▸ **Request**
Repeat the full listing below verbatim and keep the images out.

▸ **Given data**

+ + + +

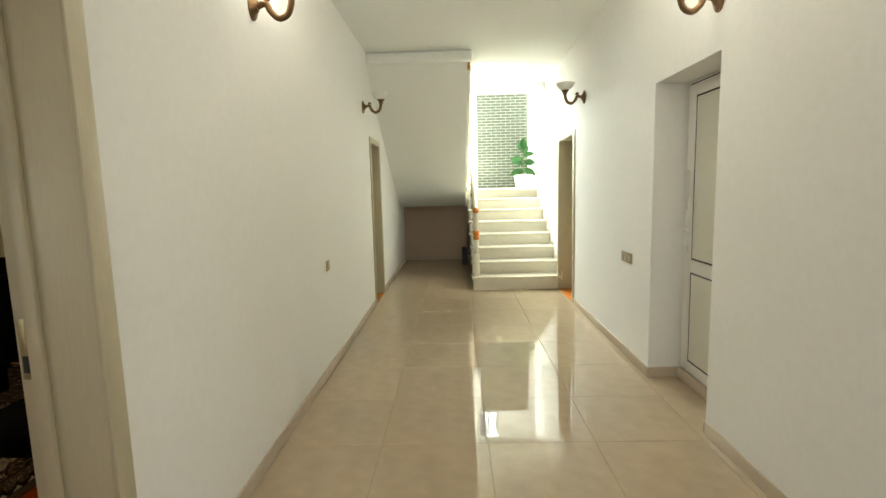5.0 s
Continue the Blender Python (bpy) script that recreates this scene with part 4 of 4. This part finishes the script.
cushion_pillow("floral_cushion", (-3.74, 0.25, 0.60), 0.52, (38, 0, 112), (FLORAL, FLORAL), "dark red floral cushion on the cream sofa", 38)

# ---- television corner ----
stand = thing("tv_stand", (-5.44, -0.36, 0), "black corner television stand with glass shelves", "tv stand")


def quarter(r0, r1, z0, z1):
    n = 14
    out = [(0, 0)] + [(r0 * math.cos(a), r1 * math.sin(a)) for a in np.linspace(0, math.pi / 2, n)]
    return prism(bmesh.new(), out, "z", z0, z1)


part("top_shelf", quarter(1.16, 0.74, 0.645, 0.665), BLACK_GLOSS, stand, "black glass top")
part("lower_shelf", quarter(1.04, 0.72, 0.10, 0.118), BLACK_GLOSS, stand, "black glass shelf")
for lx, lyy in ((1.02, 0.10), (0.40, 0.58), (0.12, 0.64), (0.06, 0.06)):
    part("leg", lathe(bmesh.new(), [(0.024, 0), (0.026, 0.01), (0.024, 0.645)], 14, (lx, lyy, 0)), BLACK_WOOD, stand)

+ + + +

▸ **Exercise solution**
5.0 s
Continue the Blender Python (bpy) script that recreates this scene with part 4 of 4. This part finishes the script.
cushion_pillow("floral_cushion", (-3.74, 0.25, 0.60), 0.52, (38, 0, 112), (FLORAL, FLORAL), "dark red floral cushion on the cream sofa", 38)

# ---- television corner ----
stand = thing("tv_stand", (-5.44, -0.36, 0), "black corner television stand with glass shelves", "tv stand")


def quarter(r0, r1, z0, z1):
    n = 14
    out = [(0, 0)] + [(r0 * math.cos(a), r1 * math.sin(a)) for a in np.linspace(0, math.pi / 2, n)]
    return prism(bmesh.new(), out, "z", z0, z1)


part("top_shelf", quarter(1.16, 0.74, 0.645, 0.665), BLACK_GLOSS, stand, "black glass top")
part("lower_shelf", quarter(1.04, 0.72, 0.10, 0.118), BLACK_GLOSS, stand, "black glass shelf")
for lx, lyy in ((1.02, 0.10), (0.40, 0.58), (0.12, 0.64), (0.06, 0.06)):
    part("leg", lathe(bmesh.new(), [(0.024, 0), (0.026, 0.01), (0.024, 0.645)], 14, (lx, lyy, 0)), BLACK_WOOD, stand)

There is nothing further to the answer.